Exercise instructions:
Scan the data below and report how many lines include the word "part". Nothing else is wanted.

Clips as scene scripts:
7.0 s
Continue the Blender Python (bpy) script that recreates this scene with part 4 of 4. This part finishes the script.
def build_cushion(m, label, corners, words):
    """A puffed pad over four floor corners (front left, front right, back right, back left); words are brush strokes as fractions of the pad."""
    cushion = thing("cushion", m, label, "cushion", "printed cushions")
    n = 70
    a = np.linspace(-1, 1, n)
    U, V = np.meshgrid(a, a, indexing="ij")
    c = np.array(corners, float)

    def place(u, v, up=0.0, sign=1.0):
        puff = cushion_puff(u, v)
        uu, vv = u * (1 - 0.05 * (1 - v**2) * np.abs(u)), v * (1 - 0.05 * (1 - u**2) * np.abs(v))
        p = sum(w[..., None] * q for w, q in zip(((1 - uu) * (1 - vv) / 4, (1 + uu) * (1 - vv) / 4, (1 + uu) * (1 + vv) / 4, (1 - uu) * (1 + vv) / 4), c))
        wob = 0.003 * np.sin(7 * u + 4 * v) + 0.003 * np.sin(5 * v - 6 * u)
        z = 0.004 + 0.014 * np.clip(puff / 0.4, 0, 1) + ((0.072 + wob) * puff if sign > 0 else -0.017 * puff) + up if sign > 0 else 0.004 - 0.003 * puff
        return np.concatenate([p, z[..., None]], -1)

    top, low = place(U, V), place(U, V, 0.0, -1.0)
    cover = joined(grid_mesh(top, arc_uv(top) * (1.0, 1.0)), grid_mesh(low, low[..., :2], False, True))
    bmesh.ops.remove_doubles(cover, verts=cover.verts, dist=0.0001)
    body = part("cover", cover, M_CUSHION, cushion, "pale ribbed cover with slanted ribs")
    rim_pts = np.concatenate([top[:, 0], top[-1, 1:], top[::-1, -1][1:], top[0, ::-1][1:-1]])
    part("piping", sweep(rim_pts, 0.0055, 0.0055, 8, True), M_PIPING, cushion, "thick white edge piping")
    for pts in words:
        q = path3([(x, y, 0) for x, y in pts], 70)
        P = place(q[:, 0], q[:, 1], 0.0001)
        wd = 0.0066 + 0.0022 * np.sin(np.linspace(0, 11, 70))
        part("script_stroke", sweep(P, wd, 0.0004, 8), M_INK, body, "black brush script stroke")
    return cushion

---

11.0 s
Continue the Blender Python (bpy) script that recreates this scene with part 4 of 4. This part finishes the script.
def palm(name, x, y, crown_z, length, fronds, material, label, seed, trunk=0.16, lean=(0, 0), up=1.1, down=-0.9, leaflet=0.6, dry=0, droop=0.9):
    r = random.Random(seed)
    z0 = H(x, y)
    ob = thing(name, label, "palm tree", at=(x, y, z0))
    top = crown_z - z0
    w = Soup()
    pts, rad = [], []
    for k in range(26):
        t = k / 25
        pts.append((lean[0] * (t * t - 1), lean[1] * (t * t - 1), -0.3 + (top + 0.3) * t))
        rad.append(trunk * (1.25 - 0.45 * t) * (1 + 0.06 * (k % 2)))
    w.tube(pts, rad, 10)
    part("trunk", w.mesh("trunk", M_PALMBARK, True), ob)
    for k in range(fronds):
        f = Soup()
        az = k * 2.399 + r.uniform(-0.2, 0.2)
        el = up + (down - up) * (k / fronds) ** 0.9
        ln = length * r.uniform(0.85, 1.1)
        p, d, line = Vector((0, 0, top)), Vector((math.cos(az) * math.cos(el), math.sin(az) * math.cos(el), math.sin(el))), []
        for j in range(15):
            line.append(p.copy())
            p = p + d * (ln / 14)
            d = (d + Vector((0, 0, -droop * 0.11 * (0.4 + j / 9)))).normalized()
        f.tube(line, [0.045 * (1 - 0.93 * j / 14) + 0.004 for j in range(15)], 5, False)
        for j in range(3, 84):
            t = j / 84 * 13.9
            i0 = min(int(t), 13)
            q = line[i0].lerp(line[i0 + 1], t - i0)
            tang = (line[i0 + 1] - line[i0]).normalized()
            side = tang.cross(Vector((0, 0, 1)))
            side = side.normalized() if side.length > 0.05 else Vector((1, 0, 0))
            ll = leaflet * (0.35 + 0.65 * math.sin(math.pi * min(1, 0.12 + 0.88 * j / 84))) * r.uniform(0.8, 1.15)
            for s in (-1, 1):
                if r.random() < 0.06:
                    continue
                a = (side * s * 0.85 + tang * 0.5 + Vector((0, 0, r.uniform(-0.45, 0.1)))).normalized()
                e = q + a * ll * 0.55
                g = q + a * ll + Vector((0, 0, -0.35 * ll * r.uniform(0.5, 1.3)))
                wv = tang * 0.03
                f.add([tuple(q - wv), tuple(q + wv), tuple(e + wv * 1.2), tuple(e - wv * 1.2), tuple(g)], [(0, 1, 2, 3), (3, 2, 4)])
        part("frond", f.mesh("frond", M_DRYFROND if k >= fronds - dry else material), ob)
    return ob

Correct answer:
7